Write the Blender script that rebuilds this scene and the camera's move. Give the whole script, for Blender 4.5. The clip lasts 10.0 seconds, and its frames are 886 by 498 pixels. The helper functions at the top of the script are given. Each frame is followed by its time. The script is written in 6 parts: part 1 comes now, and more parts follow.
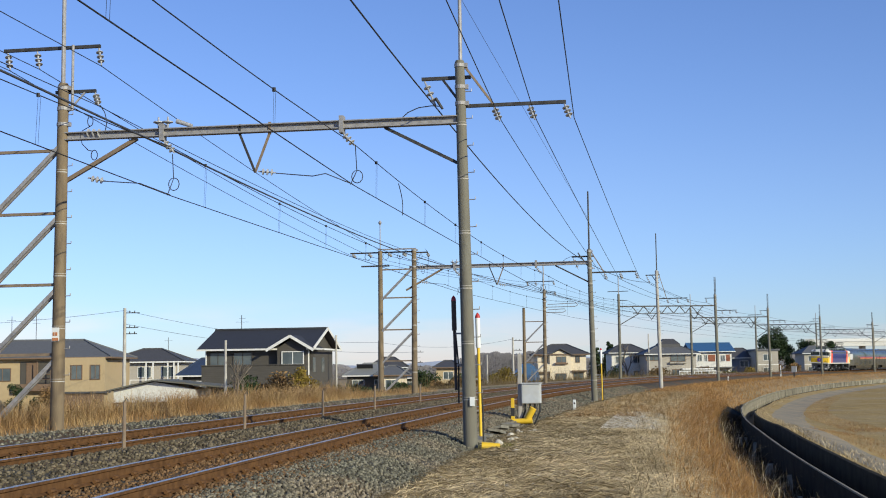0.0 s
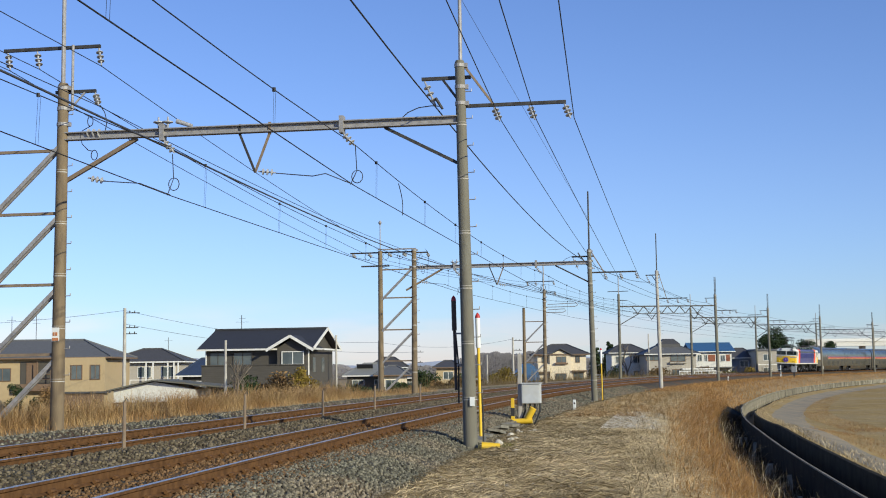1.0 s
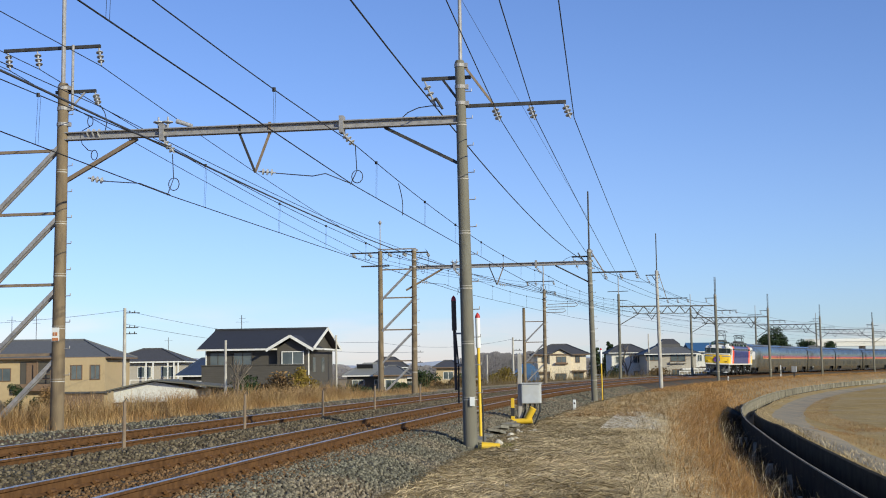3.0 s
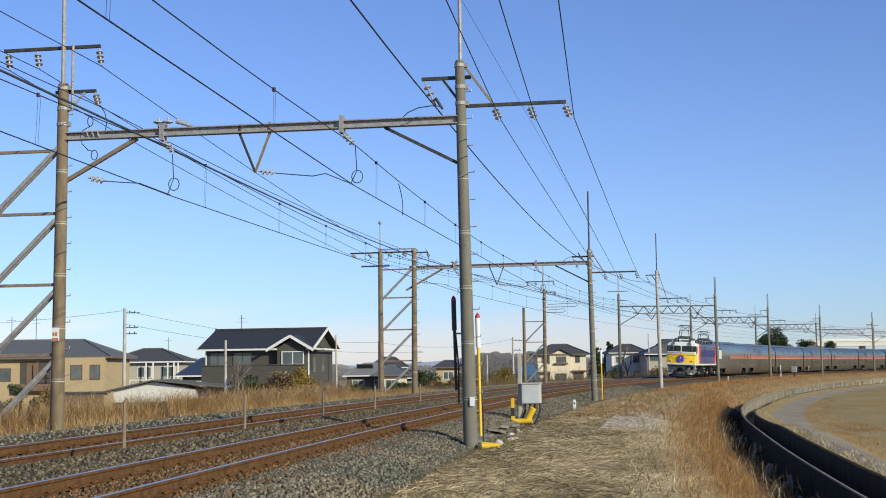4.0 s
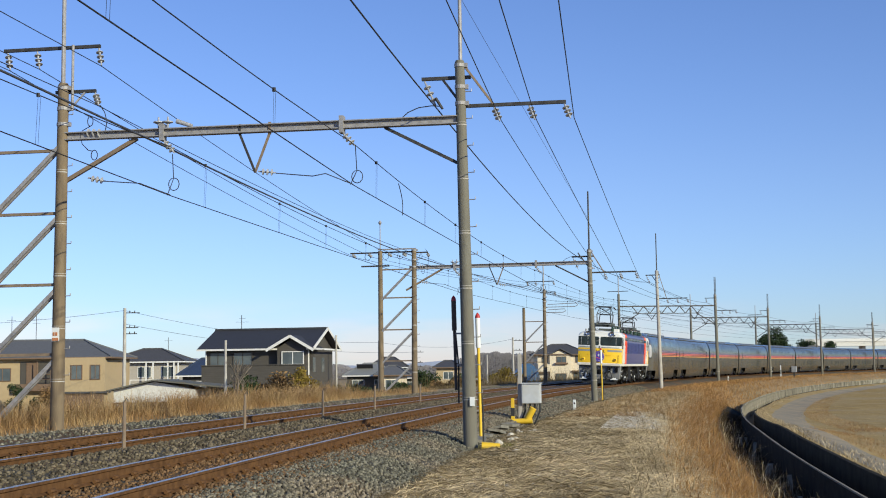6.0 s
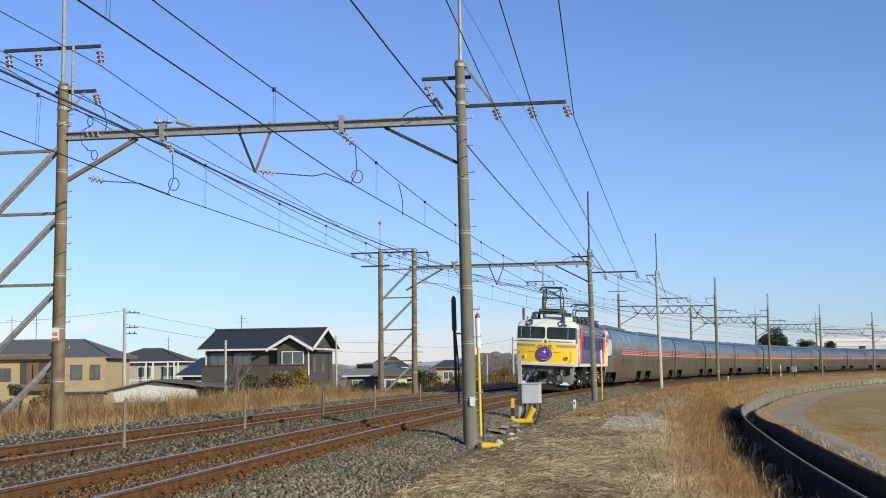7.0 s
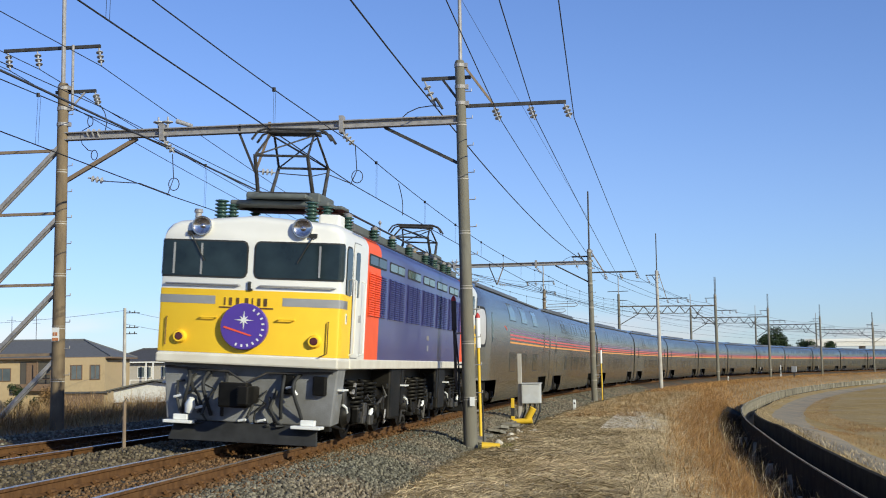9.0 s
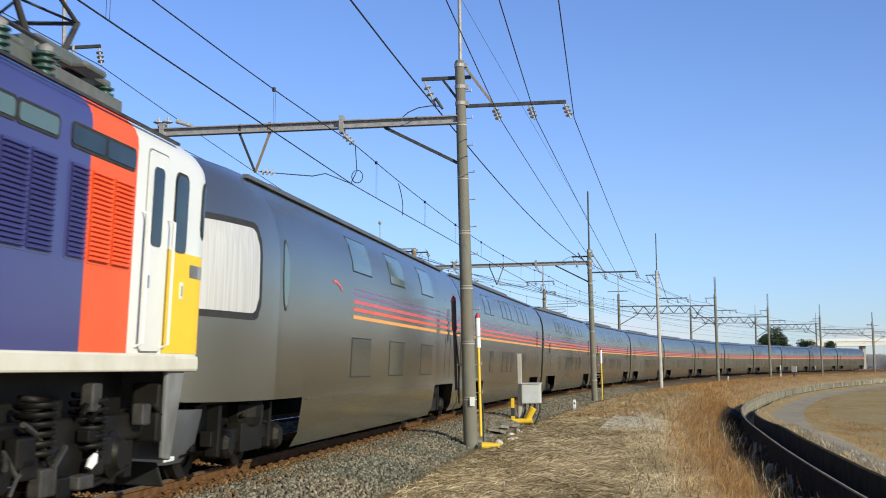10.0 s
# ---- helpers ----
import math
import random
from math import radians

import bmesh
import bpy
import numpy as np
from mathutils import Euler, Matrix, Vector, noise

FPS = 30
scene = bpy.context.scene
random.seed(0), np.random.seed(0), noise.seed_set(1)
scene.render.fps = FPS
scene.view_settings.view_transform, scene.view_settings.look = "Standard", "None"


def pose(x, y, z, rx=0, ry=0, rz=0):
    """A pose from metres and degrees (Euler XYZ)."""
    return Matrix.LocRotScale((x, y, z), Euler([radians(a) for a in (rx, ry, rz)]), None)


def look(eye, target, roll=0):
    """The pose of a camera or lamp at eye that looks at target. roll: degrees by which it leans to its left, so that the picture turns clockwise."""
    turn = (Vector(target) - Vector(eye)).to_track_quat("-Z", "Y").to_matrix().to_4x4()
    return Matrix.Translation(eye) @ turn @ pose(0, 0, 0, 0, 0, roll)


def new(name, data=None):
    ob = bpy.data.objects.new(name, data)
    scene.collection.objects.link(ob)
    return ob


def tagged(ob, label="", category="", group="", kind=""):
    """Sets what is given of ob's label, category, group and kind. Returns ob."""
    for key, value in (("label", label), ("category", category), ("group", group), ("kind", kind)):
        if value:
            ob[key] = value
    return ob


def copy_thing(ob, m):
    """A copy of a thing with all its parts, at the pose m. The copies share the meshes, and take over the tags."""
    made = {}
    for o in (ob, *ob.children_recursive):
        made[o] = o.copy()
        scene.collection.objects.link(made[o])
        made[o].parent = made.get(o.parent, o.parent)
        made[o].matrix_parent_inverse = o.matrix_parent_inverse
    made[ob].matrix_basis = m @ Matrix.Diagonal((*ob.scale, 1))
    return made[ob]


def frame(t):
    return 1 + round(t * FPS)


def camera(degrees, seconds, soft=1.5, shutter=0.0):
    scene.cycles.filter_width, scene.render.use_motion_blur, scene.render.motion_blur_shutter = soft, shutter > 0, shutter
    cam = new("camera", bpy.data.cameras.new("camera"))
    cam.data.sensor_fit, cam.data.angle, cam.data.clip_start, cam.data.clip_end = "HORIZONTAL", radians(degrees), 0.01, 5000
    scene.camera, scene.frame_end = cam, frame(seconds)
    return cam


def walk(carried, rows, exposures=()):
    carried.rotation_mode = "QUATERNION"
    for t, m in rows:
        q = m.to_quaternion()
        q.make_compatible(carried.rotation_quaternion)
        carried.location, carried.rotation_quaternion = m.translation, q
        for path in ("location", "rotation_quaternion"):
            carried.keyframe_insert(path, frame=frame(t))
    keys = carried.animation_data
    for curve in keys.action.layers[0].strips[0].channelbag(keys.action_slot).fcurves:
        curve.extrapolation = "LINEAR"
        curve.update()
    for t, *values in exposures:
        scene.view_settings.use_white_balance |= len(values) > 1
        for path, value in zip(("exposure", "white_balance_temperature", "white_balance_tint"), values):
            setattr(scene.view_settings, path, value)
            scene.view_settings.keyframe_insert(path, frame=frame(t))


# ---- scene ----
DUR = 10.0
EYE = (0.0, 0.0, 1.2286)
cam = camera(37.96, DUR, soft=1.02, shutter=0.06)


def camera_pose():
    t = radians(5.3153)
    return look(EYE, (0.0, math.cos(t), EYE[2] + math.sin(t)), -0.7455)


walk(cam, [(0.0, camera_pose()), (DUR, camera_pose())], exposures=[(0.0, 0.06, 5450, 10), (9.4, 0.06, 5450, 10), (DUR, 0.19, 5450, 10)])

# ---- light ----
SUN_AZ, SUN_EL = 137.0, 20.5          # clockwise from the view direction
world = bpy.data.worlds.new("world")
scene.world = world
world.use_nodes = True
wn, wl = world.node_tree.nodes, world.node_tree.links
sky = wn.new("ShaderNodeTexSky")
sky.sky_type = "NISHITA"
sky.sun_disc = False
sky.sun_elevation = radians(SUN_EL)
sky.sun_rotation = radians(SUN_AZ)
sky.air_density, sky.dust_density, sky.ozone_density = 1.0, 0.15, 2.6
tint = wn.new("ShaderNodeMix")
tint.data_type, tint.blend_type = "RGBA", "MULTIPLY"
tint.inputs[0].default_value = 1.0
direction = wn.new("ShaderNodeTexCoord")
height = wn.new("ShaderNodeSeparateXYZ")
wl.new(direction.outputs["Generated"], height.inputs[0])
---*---
» Exercise brief
Copy the data word for word. Pictures do not go in the copy.

» Completed task
Write the Blender script that rebuilds this scene and the camera's move. Give the whole script, for Blender 4.5. The clip lasts 10.0 seconds, and its frames are 886 by 498 pixels. The helper functions at the top of the script are given. Each frame is followed by its time. The script is written in 6 parts: part 1 comes now, and more parts follow.
0.0 s
1.0 s
3.0 s
4.0 s
6.0 s
7.0 s
9.0 s
10.0 s
# ---- helpers ----
import math
import random
from math import radians

import bmesh
import bpy
import numpy as np
from mathutils import Euler, Matrix, Vector, noise

FPS = 30
scene = bpy.context.scene
random.seed(0), np.random.seed(0), noise.seed_set(1)
scene.render.fps = FPS
scene.view_settings.view_transform, scene.view_settings.look = "Standard", "None"


def pose(x, y, z, rx=0, ry=0, rz=0):
    """A pose from metres and degrees (Euler XYZ)."""
    return Matrix.LocRotScale((x, y, z), Euler([radians(a) for a in (rx, ry, rz)]), None)


def look(eye, target, roll=0):
    """The pose of a camera or lamp at eye that looks at target. roll: degrees by which it leans to its left, so that the picture turns clockwise."""
    turn = (Vector(target) - Vector(eye)).to_track_quat("-Z", "Y").to_matrix().to_4x4()
    return Matrix.Translation(eye) @ turn @ pose(0, 0, 0, 0, 0, roll)


def new(name, data=None):
    ob = bpy.data.objects.new(name, data)
    scene.collection.objects.link(ob)
    return ob


def tagged(ob, label="", category="", group="", kind=""):
    """Sets what is given of ob's label, category, group and kind. Returns ob."""
    for key, value in (("label", label), ("category", category), ("group", group), ("kind", kind)):
        if value:
            ob[key] = value
    return ob


def copy_thing(ob, m):
    """A copy of a thing with all its parts, at the pose m. The copies share the meshes, and take over the tags."""
    made = {}
    for o in (ob, *ob.children_recursive):
        made[o] = o.copy()
        scene.collection.objects.link(made[o])
        made[o].parent = made.get(o.parent, o.parent)
        made[o].matrix_parent_inverse = o.matrix_parent_inverse
    made[ob].matrix_basis = m @ Matrix.Diagonal((*ob.scale, 1))
    return made[ob]


def frame(t):
    return 1 + round(t * FPS)


def camera(degrees, seconds, soft=1.5, shutter=0.0):
    scene.cycles.filter_width, scene.render.use_motion_blur, scene.render.motion_blur_shutter = soft, shutter > 0, shutter
    cam = new("camera", bpy.data.cameras.new("camera"))
    cam.data.sensor_fit, cam.data.angle, cam.data.clip_start, cam.data.clip_end = "HORIZONTAL", radians(degrees), 0.01, 5000
    scene.camera, scene.frame_end = cam, frame(seconds)
    return cam


def walk(carried, rows, exposures=()):
    carried.rotation_mode = "QUATERNION"
    for t, m in rows:
        q = m.to_quaternion()
        q.make_compatible(carried.rotation_quaternion)
        carried.location, carried.rotation_quaternion = m.translation, q
        for path in ("location", "rotation_quaternion"):
            carried.keyframe_insert(path, frame=frame(t))
    keys = carried.animation_data
    for curve in keys.action.layers[0].strips[0].channelbag(keys.action_slot).fcurves:
        curve.extrapolation = "LINEAR"
        curve.update()
    for t, *values in exposures:
        scene.view_settings.use_white_balance |= len(values) > 1
        for path, value in zip(("exposure", "white_balance_temperature", "white_balance_tint"), values):
            setattr(scene.view_settings, path, value)
            scene.view_settings.keyframe_insert(path, frame=frame(t))


# ---- scene ----
DUR = 10.0
EYE = (0.0, 0.0, 1.2286)
cam = camera(37.96, DUR, soft=1.02, shutter=0.06)


def camera_pose():
    t = radians(5.3153)
    return look(EYE, (0.0, math.cos(t), EYE[2] + math.sin(t)), -0.7455)


walk(cam, [(0.0, camera_pose()), (DUR, camera_pose())], exposures=[(0.0, 0.06, 5450, 10), (9.4, 0.06, 5450, 10), (DUR, 0.19, 5450, 10)])

# ---- light ----
SUN_AZ, SUN_EL = 137.0, 20.5          # clockwise from the view direction
world = bpy.data.worlds.new("world")
scene.world = world
world.use_nodes = True
wn, wl = world.node_tree.nodes, world.node_tree.links
sky = wn.new("ShaderNodeTexSky")
sky.sky_type = "NISHITA"
sky.sun_disc = False
sky.sun_elevation = radians(SUN_EL)
sky.sun_rotation = radians(SUN_AZ)
sky.air_density, sky.dust_density, sky.ozone_density = 1.0, 0.15, 2.6
tint = wn.new("ShaderNodeMix")
tint.data_type, tint.blend_type = "RGBA", "MULTIPLY"
tint.inputs[0].default_value = 1.0
direction = wn.new("ShaderNodeTexCoord")
height = wn.new("ShaderNodeSeparateXYZ")
wl.new(direction.outputs["Generated"], height.inputs[0])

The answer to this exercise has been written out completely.